- All Implemented Interfaces:
- Limit
public final class Gradient2Limit
extends AbstractLimit
Concurrency limit algorithm that adjusts the limit based on the gradient of change of the current average RTT and
a long term exponentially smoothed average RTT. Unlike traditional congestion control algorithms we use average
instead of minimum since RPC methods can be very bursty due to various factors such as non-homogenous request
processing complexity as well as a wide distribution of data size. We have also found that using minimum can result
in an bias towards an impractically low base RTT resulting in excessive load shedding. An exponential decay is
applied to the base RTT so that the value is kept stable yet is allowed to adapt to long term changes in latency
characteristics.
The core algorithm re-calculates the limit every sampling window (ex. 1 second) using the formula
// Calculate the gradient limiting to the range [0.5, 1.0] to filter outliers
gradient = max(0.5, min(1.0, longtermRtt / currentRtt));
// Calculate the new limit by applying the gradient and allowing for some queuing
newLimit = gradient * currentLimit + queueSize;
// Update the limit using a smoothing factor (default 0.2)

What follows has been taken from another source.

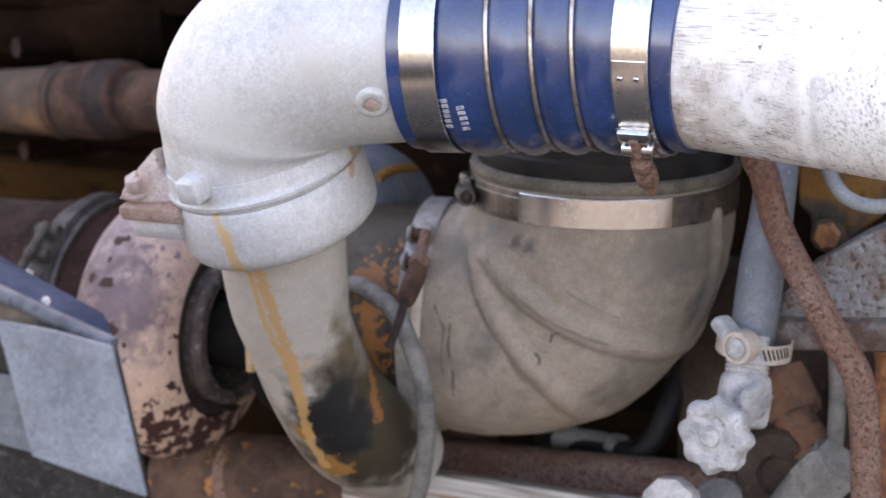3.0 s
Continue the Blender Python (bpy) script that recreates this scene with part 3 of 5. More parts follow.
def smooth_path(pts, per=8):
    """A Catmull-Rom line through the points; each may carry a radius as its fourth number."""
    p = [np.array(q, float) for q in pts]
    p = [2 * p[0] - p[1]] + p + [2 * p[-1] - p[-2]]
    out = []
    for i in range(1, len(p) - 2):
        for k in range(per):
            t = k / per
            a, b, c, d = p[i - 1], p[i], p[i + 1], p[i + 2]
            out.append(0.5 * (2 * b + (c - a) * t + (2 * a - 5 * b + 4 * c - d) * t * t + (3 * b - a - 3 * c + d) * t ** 3))
    out.append(p[-2])
    return out


def frame_of(axis, up=(0, 0, 1)):
    w = Vector(axis).normalized()
    u = Vector(up).cross(w)
    if u.length < 1e-3:
        u = Vector((1, 0, 0)).cross(w)
    u.normalize()
    return u, w.cross(u), w


def tube(pts, radius=None, n=28, per=8, caps=True, bm=None):
    """A round bar along a smooth line."""
    bm = bm or bmesh.new()
    line = smooth_path(pts, per)
    centre = [Vector([float(v) for v in q[:3]]) for q in line]
    rad = [radius if radius is not None else max(float(q[3]), 1e-4) for q in line]
    rings, u = [], None
    for i, c in enumerate(centre):
        d = (centre[min(i + 1, len(centre) - 1)] - centre[max(i - 1, 0)]).normalized()
        if u is None:
            u = frame_of(d)[0]
        u = (u - d * u.dot(d)).normalized()
        v = d.cross(u)
        rings.append([bm.verts.new(c + rad[i] * (math.cos(a) * u + math.sin(a) * v)) for a in (2 * math.pi * k / n for k in range(n))])
    for a, b in zip(rings, rings[1:]):
        for k in range(n):
            bm.faces.new((a[k], a[(k + 1) % n], b[(k + 1) % n], b[k]))
    if caps:
        bm.faces.new(rings[0][::-1])
        bm.faces.new(rings[-1])
    return bm


def lathe(profile, at, axis, n=64, bm=None, start=0.0, sweep=360.0, up=(0, 0, 1)):
    """Turns (distance along the axis, radius) pairs about the axis; a closed profile makes a ring."""
    bm = bm or bmesh.new()
    u, v, w = frame_of(axis, up)
    o = Vector(at)
    full = sweep >= 360
    cols = n if full else n + 1
    grid = []
    for k in range(cols):
        a = radians(start + sweep * k / n)
        d = math.cos(a) * u + math.sin(a) * v
        grid.append([bm.verts.new(o + s * w + max(r, 1e-5) * d) for s, r in profile])
    for k in range(n):
        a, b = grid[k], grid[(k + 1) % cols]
        for i in range(len(profile) - 1):
            bm.faces.new((a[i], a[i + 1], b[i + 1], b[i]))
    if not full:
        bm.faces.new(grid[0])
        bm.faces.new(grid[-1][::-1])
    return bm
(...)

newLimit = currentLimit * (1-smoothing) + newLimit * smoothing
The limit can be in one of three main states
1. Steady state
In this state the average RTT is very stable and the current measurement whipsaws around this value, sometimes reducing
the limit, sometimes increasing it.
2. Transition from steady state to load
In this state either the RPS to latency has spiked. The gradient is < 1.0 due to a growing request queue that
cannot be handled by the system. Excessive requests and rejected due to the low limit. The baseline RTT grows using
exponential decay but lags the current measurement, which keeps the gradient < 1.0 and limit low.
3. Transition from load to steady state
In this state the system goes back to steady state after a prolonged period of excessive load. Requests aren't rejected
and the sample RTT remains low. During this state the long term RTT may take some time to go back to normal and could
potentially be several multiples higher than the current RTT.